Singapore teachers work longer hours than OECD average: International survey

Singapore teachers work longer hours than OECD average: International survey

Teachers in Singapore continue to work longer hours than the average in Organisation for Economic Co-operation and Development (OECD) countries, but the situation has improved, according to survey results released on Wednesday (Jun 19). Deborah Wong reports.

SINGAPORE: Teachers in Singapore continue to work longer hours than the average in Organisation for Economic Co-operation and Development (OECD) countries, but the situation has improved, according to survey results released on Wednesday (Jun 19).

They reported working 46 hours per week in 2018, according to the Teaching and Learning International Survey (TALIS) of lower secondary school teachers. This is higher than the OECD average of 39 hours. The hours include those spent working out of school.

This makes Singapore teachers the seventh-hardest working educators in the survey of 48 education systems. Japan’s lower secondary teachers worked the longest hours, followed by Kazakhstan and those in Alberta, Canada.

A total of about 3,300 teachers and their principals from 157 public schools and 12 randomly selected private schools participated in the online survey.

REDUCTION IN ADMINISTRATIVE WORK

In 2013, when the survey was previously conducted, Singapore teachers worked a longer 48 hours per week.

The Ministry of Education (MOE) said the time spent at work has dropped largely due to a reduction in administrative duties. The number of hours spent on such tasks fell from 5.3 hours a week in 2013 to 3.8 hours in 2018. This was however higher than the OECD average of 2.7 hours.

“The drop in amount of time teachers spend on administrative work is significant, because we’ve been working on these areas. Most significant, for example, is attendance marking on the app. That has helped save teachers time from marking,” MOE said.

Another common administrative task - getting consent forms signed for activities like learning journeys - has also been improved through an app that allows parents to give their consent electronically.

TIME SPENT MARKING ALSO LESS

Of the 46 hours, 18 were spent on teaching. 

The hours teachers spend working also include lesson planning and preparation, co-curricular activities and marking. When it comes to marking, teachers are able to use an online platform that shows their students’ learning gaps, MOE said.

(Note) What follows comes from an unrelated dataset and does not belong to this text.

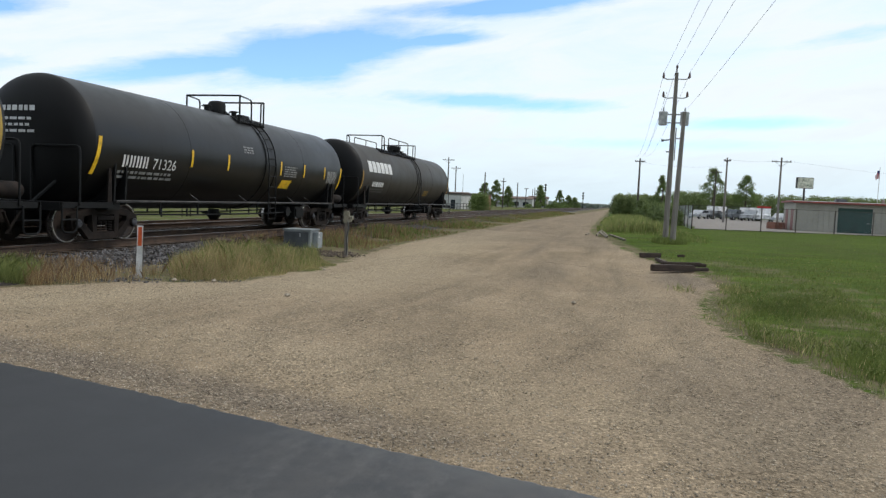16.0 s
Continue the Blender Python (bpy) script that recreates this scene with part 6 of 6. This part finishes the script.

MOE said: “That will save time because what is important is for our teachers to be able to look at the gaps and address them.”

The teachers spent 7.5 hours a week marking in 2018, lower than the 8.7 hours in 2013. In comparison, their OECD colleagues spent 4.2 hours doing so.

When asked if Singapore will strive for the OECD weekly average of 39 hours, an MOE spokesperson said: “The question we will often be asked is ‘what is the right calibration’? I think the answer must be what we think we need to do for our students to make sure they are ready for the future. What number is the correct number? Nobody will be able to tell.”

He added that the ministry's focus is to make sure that teachers are well looked-after, and that when they are working hard, they are passionate about it, and feel good that they are helping students in as many ways as possible.

“Those are much more important factors than just how many hours,” he added.

LOWER SECONDARY TEACHERS A PASSIONATE BUNCH

The survey findings also showed that Singapore’s lower secondary teachers are passionate, MOE said. Almost all (98 per cent) lower secondary teachers in Singapore polled, indicated that they became teachers because the job allows them to influence the development of young people, and for about 70 per cent of them, teaching was their first career choice.

The findings also showed that the teachers are constantly honing their skills and enhancing their teaching practices and pedagogy, the spokesperson said.

OECD singled out Singapore as a country where “continuous professional development is ingrained in a school’s shared vision of professional learning”, the ministry added.

DESIRE FOR MORE TRAINING TO DEAL WITH SPECIAL NEEDS STUDENTS

However, some teachers felt the need for professional development in teaching students with special educational needs. In 2018, the percentage of teachers who indicated such a need was 20 per cent, compared to 15 per cent in 2013.

“This reflects the desire of our teachers to equip themselves with the necessary skills and competencies to better cater to the increasingly diverse learning needs of students, as our schools become more inclusive,” MOE said.

Currently, all schools have a core group of teachers equipped with skills to teach students with mild special educational needs.

The proportion of teachers who have participated in professional development on teaching students with special needs increased from 23 per cent in 2013 to 35 per cent in 2018.

Teachers here have also increasingly been using practices that encourage deeper learning, and are more confident in using a variety of assessment practices, according to the survey. 

They are also devoting more effort in providing qualitative feedback. In 2018, 77 per cent of the teachers surveyed provided written feedback in addition to a mark, compared to 72 per cent in 2013. The 2018 OECD average was 58 per cent.

Director-General of Education Wong Siew Hoong said that MOE is heartened the teachers are passionate about developing students to their fullest potential.

“Being lifelong learners ourselves is what will put teachers in the best position to help students become future-ready and more importantly, want to keep learning throughout life too. The survey findings have also provided us with valuable insights into areas that we can work on, as we continue to support teachers in the important work that we do,” he said.